Loss: MSE (position) + Cosine (orientation).
Goal: Distill phonetic knowledge into the character model (e.g., learning that the “J” + “Español” vector aligns with the Teacher’s /x/ vector).

python phonetic_similarity_model.py --phase 2 --data data.h5 --phase1-model phase1.pt --output phase2.pt

1.7.4.4. Phase 3: Generalization (Fine-Tuning)¶

Fine-tunes the Student on all data (including languages the Teacher didn’t know).

Mechanism: Freezes the Phonetic Encoder and the Fusion Gate. Only the Student updates.
Goal: Improve separation of hard negatives and generalize to non-Epitran languages.

python phonetic_similarity_model.py --phase 3 --data data.h5 --phase2-model phase2.pt --output final_model.pt

1.7.5. 5. Python Inference API¶

The PhoneticSimilarityModel class wraps the complexity of the hybrid architecture and the gated fusion logic.

from phonetic_similarity_model import PhoneticSimilarityModel

# Load the trained model
model = PhoneticSimilarityModel('final_model.pt', device='cpu')

# 1. Compare two specific toponyms
score = model.similarity(
    toponym1="London", lang1="en", 
    toponym2="Londres", lang2="fr"
)
print(f"Similarity Score: {score:.4f}")

# 2. Get vector embedding (64-dim)
vector = model.embed("München", "de")

# 3. Batch processing (Faster)
candidates = [("Rome", "en"), ("Roma", "it"), ("Berlin", "de")]
results = model.find_similar("Roma", "es", candidates)

1.7.6. 6. Configuration¶

Hyperparameters are defined in the Config class at the top of the script.
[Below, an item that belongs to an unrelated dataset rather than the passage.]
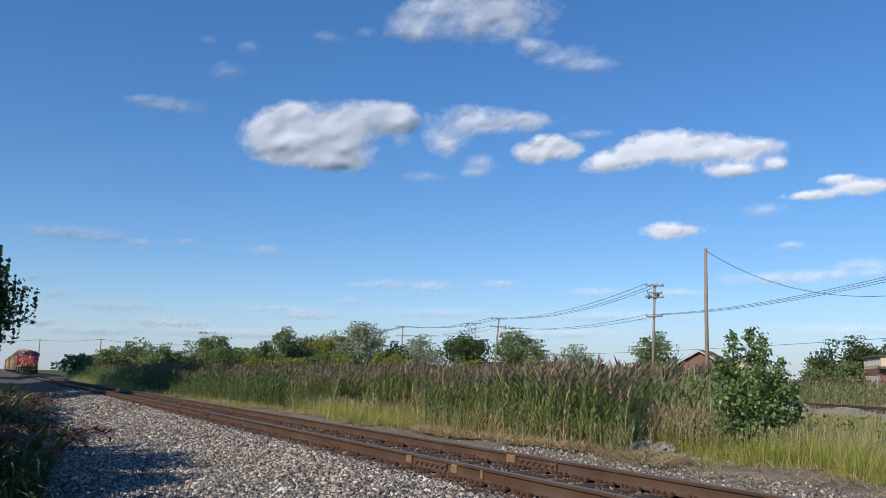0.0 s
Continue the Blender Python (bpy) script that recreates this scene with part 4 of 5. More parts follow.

Key parameters to tune:

Parameter	Default	Description
`VOCAB_SIZE`	10,000	Size of character vocabulary. Stable hashing is used for overflow.
`PHONETIC_FEAT_DIM`	24	Dimension of PanPhon feature vectors (Articulatory features).
`SIMILARITY_THRESHOLD`	0.5	Critical: The PanPhon distance threshold used in Phase 0 to reject exonyms (e.g., Germany/Deutschland).
`EMBED_DIM`	64	Final output dimension of the embeddings.